--- BEGIN ---

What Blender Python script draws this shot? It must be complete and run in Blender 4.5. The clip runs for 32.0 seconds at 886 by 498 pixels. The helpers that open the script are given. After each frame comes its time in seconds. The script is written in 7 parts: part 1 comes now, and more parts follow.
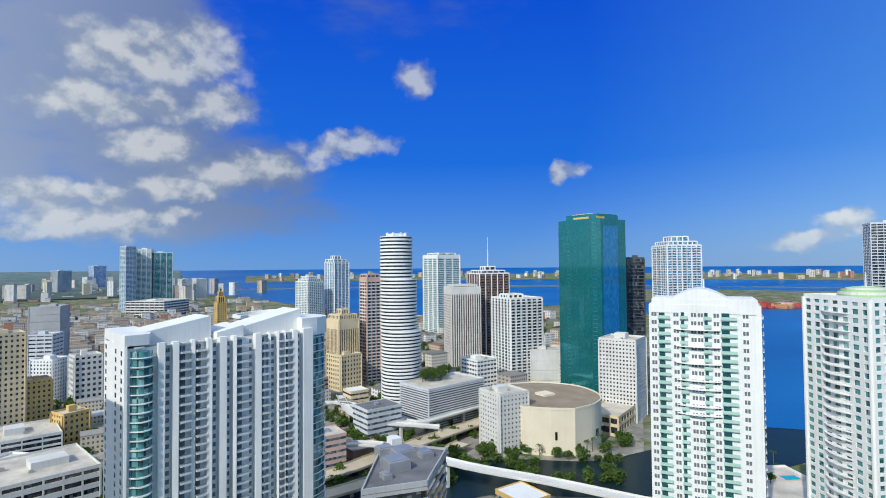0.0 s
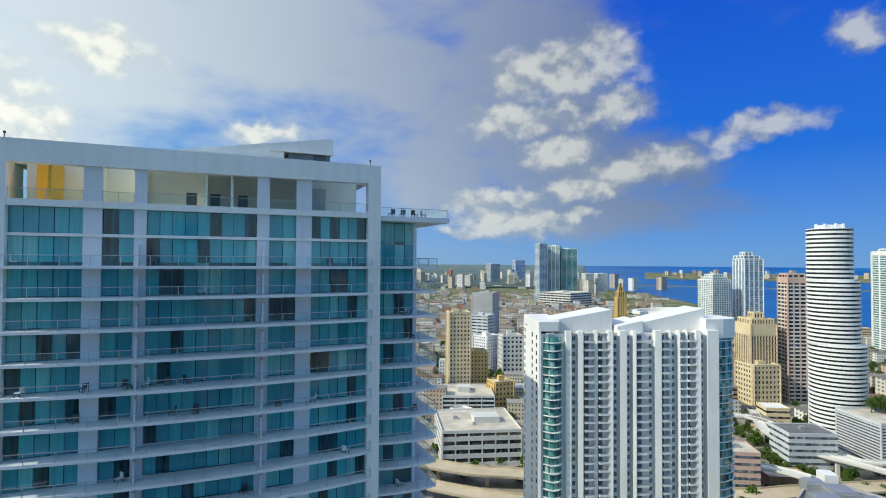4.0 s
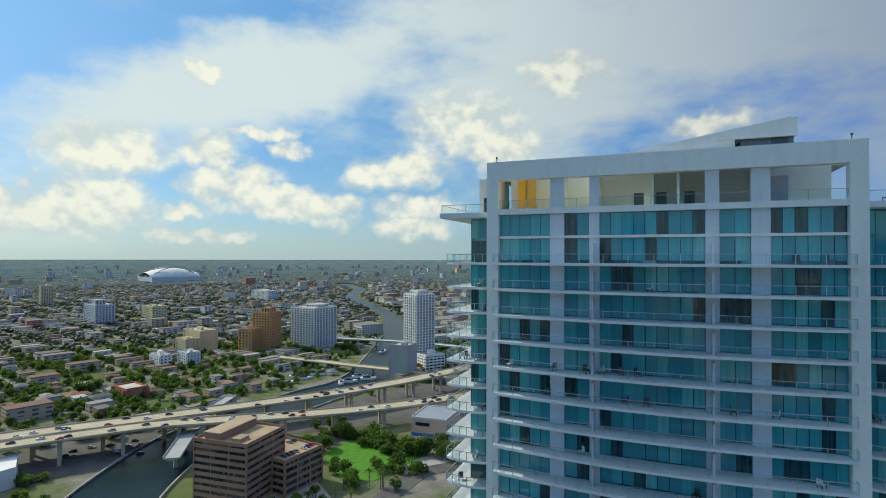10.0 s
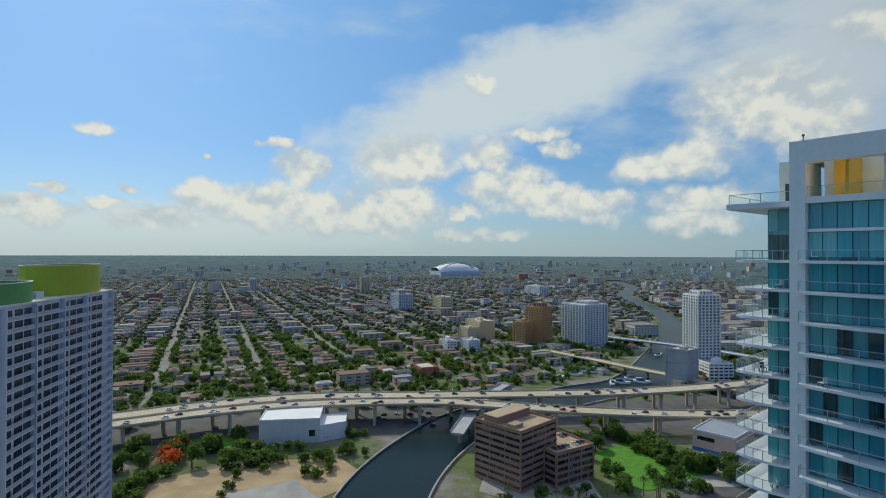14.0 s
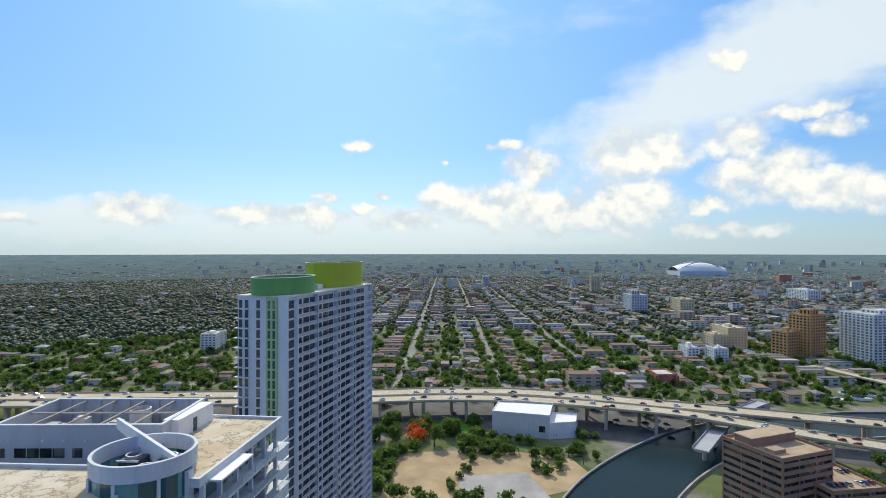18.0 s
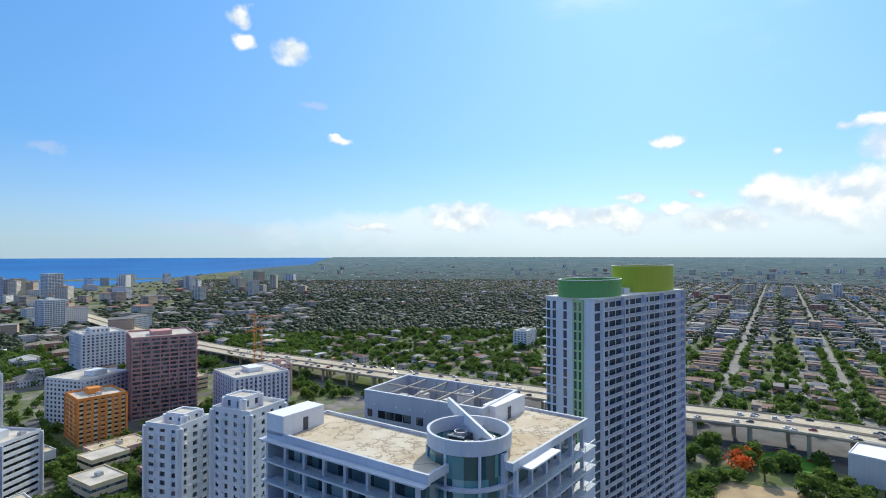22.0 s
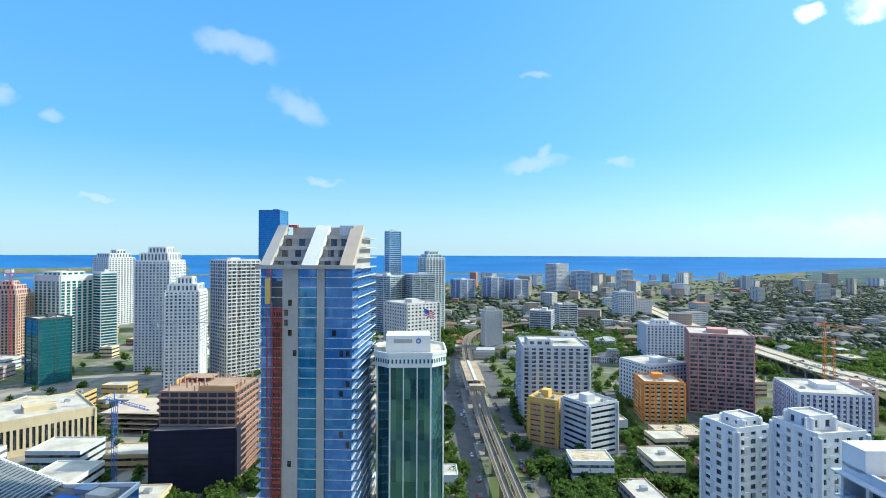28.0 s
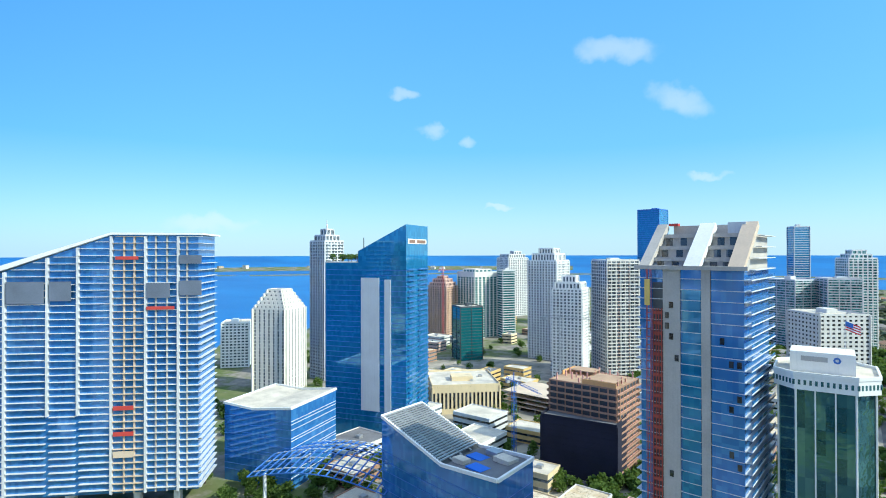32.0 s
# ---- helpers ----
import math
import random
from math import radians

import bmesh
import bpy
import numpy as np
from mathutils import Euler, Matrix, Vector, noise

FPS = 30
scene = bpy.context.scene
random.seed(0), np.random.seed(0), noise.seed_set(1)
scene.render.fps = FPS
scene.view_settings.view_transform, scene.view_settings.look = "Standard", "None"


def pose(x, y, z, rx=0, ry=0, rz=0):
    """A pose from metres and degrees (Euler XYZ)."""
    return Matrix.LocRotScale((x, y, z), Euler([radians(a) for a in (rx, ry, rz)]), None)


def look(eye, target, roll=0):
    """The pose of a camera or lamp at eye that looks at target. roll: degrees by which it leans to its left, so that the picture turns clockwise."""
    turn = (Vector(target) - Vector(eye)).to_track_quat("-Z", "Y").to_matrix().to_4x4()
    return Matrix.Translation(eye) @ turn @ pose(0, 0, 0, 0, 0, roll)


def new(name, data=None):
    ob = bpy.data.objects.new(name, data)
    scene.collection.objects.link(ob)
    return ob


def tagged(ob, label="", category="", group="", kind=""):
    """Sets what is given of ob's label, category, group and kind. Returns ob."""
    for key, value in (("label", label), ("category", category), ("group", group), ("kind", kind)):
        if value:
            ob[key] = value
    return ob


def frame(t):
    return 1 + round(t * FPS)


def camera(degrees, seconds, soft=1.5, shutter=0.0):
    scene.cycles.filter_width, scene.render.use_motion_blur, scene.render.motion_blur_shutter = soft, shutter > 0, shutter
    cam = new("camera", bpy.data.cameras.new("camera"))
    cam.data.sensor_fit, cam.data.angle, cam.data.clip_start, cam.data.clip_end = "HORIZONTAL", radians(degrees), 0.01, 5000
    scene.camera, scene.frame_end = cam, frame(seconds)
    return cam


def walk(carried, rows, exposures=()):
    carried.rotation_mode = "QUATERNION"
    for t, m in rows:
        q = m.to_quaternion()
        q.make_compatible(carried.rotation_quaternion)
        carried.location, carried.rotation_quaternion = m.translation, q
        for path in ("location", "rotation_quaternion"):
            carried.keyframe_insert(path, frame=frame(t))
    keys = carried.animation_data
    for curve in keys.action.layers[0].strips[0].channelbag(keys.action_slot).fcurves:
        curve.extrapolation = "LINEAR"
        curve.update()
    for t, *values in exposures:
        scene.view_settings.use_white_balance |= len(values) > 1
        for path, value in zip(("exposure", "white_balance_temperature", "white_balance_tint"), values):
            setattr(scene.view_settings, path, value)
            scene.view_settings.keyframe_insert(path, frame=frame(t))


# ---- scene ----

--- END ---

Transcribe all the data word for word; the images stay out.

Response for this exercise |
What Blender Python script draws this shot? It must be complete and run in Blender 4.5. The clip runs for 32.0 seconds at 886 by 498 pixels. The helpers that open the script are given. After each frame comes its time in seconds. The script is written in 7 parts: part 1 comes now, and more parts follow.
0.0 s
4.0 s
10.0 s
14.0 s
18.0 s
22.0 s
28.0 s
32.0 s
# ---- helpers ----
import math
import random
from math import radians

import bmesh
import bpy
import numpy as np
from mathutils import Euler, Matrix, Vector, noise

FPS = 30
scene = bpy.context.scene
random.seed(0), np.random.seed(0), noise.seed_set(1)
scene.render.fps = FPS
scene.view_settings.view_transform, scene.view_settings.look = "Standard", "None"


def pose(x, y, z, rx=0, ry=0, rz=0):
    """A pose from metres and degrees (Euler XYZ)."""
    return Matrix.LocRotScale((x, y, z), Euler([radians(a) for a in (rx, ry, rz)]), None)


def look(eye, target, roll=0):
    """The pose of a camera or lamp at eye that looks at target. roll: degrees by which it leans to its left, so that the picture turns clockwise."""
    turn = (Vector(target) - Vector(eye)).to_track_quat("-Z", "Y").to_matrix().to_4x4()
    return Matrix.Translation(eye) @ turn @ pose(0, 0, 0, 0, 0, roll)


def new(name, data=None):
    ob = bpy.data.objects.new(name, data)
    scene.collection.objects.link(ob)
    return ob


def tagged(ob, label="", category="", group="", kind=""):
    """Sets what is given of ob's label, category, group and kind. Returns ob."""
    for key, value in (("label", label), ("category", category), ("group", group), ("kind", kind)):
        if value:
            ob[key] = value
    return ob


def frame(t):
    return 1 + round(t * FPS)


def camera(degrees, seconds, soft=1.5, shutter=0.0):
    scene.cycles.filter_width, scene.render.use_motion_blur, scene.render.motion_blur_shutter = soft, shutter > 0, shutter
    cam = new("camera", bpy.data.cameras.new("camera"))
    cam.data.sensor_fit, cam.data.angle, cam.data.clip_start, cam.data.clip_end = "HORIZONTAL", radians(degrees), 0.01, 5000
    scene.camera, scene.frame_end = cam, frame(seconds)
    return cam


def walk(carried, rows, exposures=()):
    carried.rotation_mode = "QUATERNION"
    for t, m in rows:
        q = m.to_quaternion()
        q.make_compatible(carried.rotation_quaternion)
        carried.location, carried.rotation_quaternion = m.translation, q
        for path in ("location", "rotation_quaternion"):
            carried.keyframe_insert(path, frame=frame(t))
    keys = carried.animation_data
    for curve in keys.action.layers[0].strips[0].channelbag(keys.action_slot).fcurves:
        curve.extrapolation = "LINEAR"
        curve.update()
    for t, *values in exposures:
        scene.view_settings.use_white_balance |= len(values) > 1
        for path, value in zip(("exposure", "white_balance_temperature", "white_balance_tint"), values):
            setattr(scene.view_settings, path, value)
            scene.view_settings.keyframe_insert(path, frame=frame(t))


# ---- scene ----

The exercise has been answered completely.